Like Semester in the West, which is offered every other year, Whitman in the Wallowas will be offered periodically. The exact frequency of the program has not been determined.

Hutchinson is also especially excited about working with Wallowa Resources.

“There’s some really cool stuff going on there.  It’s interesting that such a rural, conservative community is doing so much with environmental issues on the ground. There’s a lot [it] can teach us,” he said.

Junior Alegria Olmedo, an environmental humanities major, is also looking forward to applying her knowledge.

“Sometimes it’s hard to see exactly how you can apply the major. In this program, we get to see how environmental studies plays out in real life,” she said.

Olmedo, who is from Ecuador, was initially skeptical about going on the program, but was motivated by a desire to learn more about the northwest.

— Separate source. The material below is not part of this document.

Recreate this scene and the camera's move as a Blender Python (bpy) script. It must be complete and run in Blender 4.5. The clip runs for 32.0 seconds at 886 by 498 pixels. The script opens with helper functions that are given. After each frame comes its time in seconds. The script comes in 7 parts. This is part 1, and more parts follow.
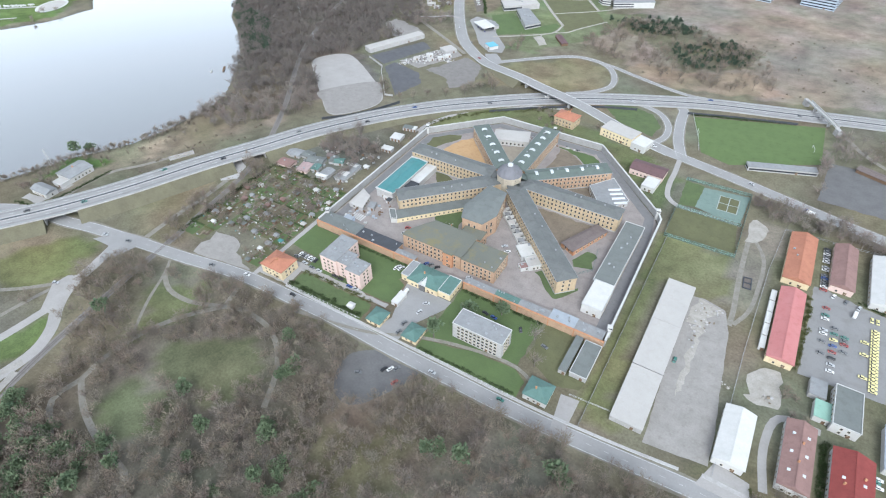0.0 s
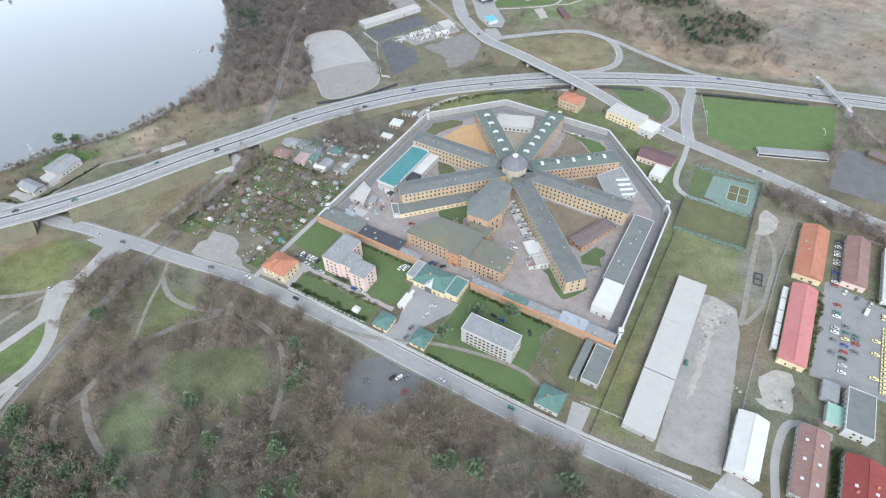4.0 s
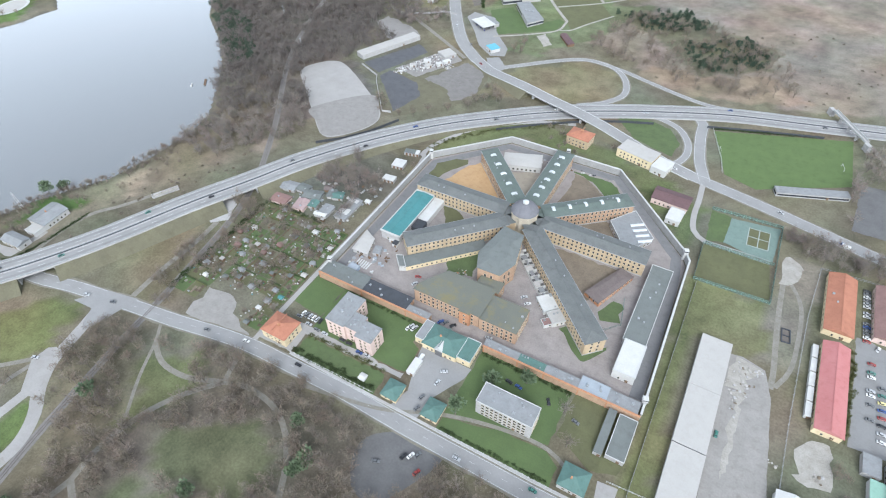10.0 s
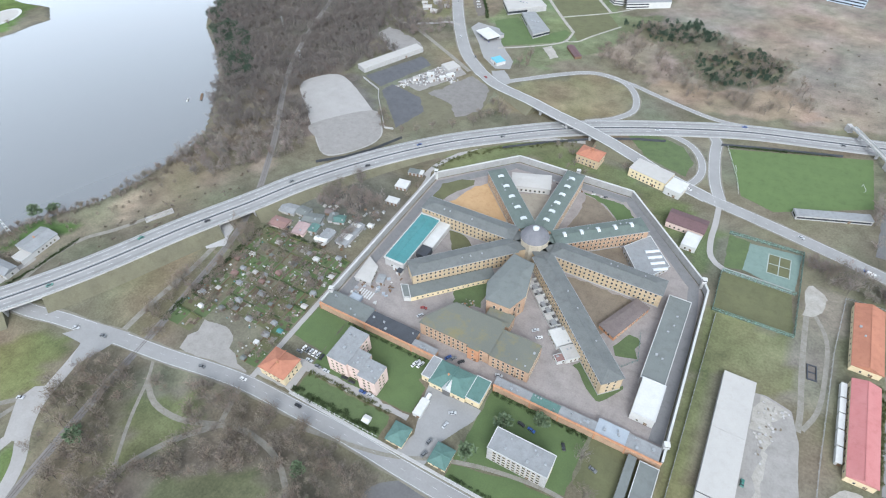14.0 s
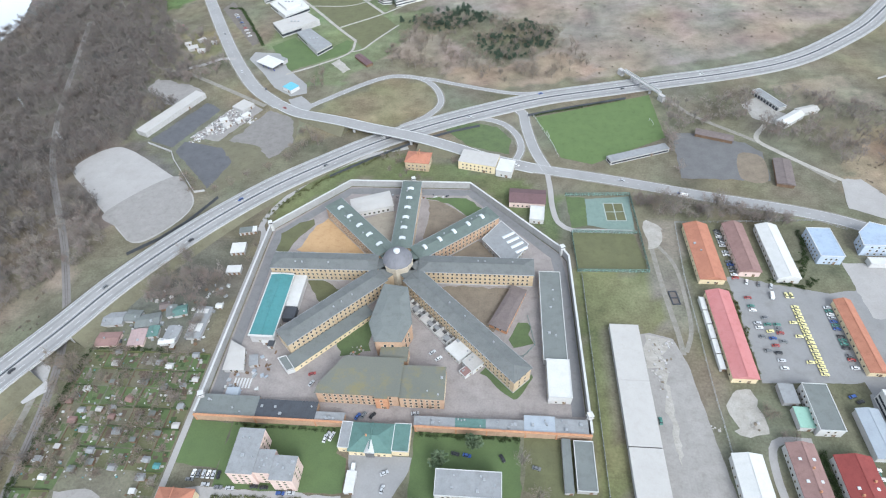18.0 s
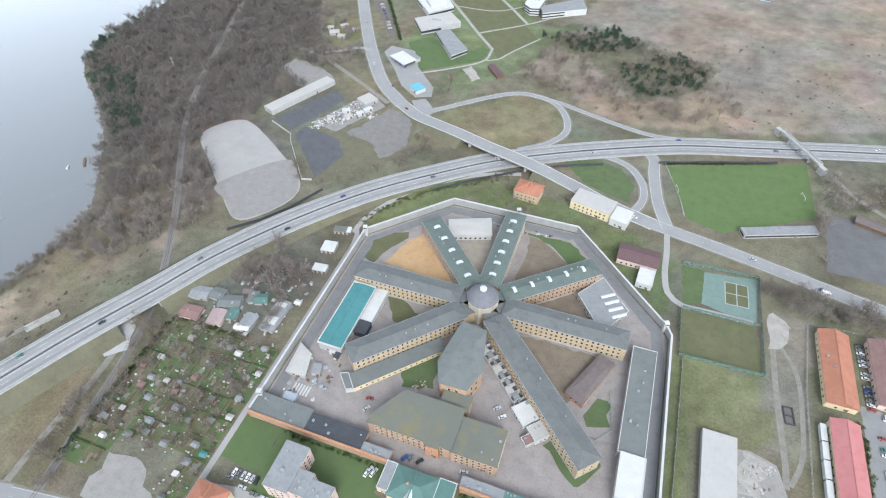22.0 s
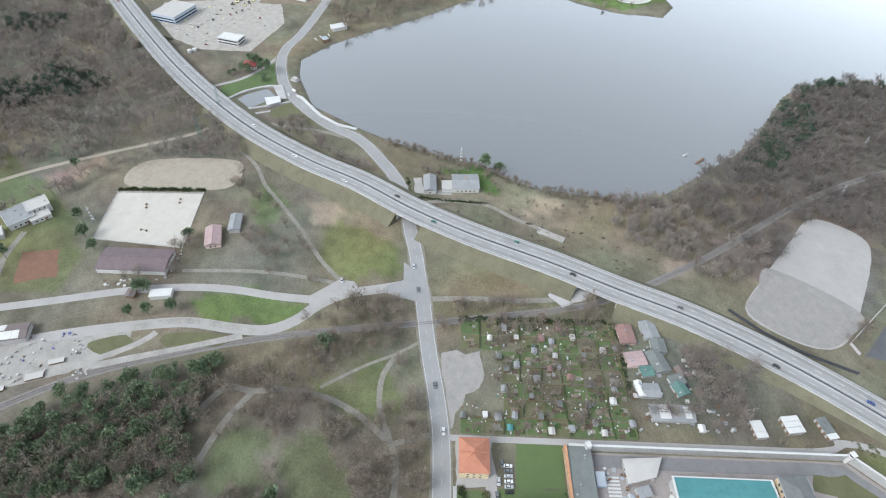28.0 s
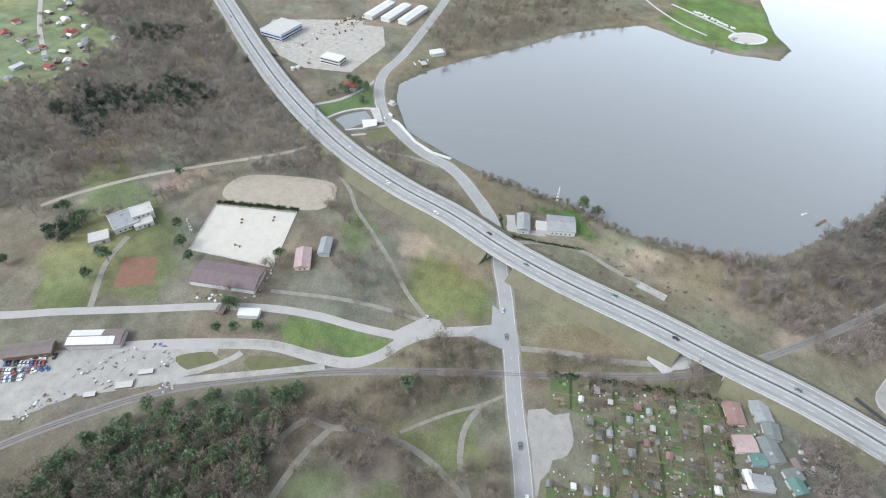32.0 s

“I’m not from here,” she said. “During my classes, professors and students will talk about these places I’ve never even heard of. I want to know more about the northwest.”

In spite of the fact that she’s never been camping, Olmedo is excited to go on the program. After hearing some of her friends talk about their experiences with Semester in the West, she decided Whitman in the Wallowas would be good for her.

“They talked about getting closer to each other and actually living what you’re studying. It wasn’t like a lecture. It was a real experience,” she said.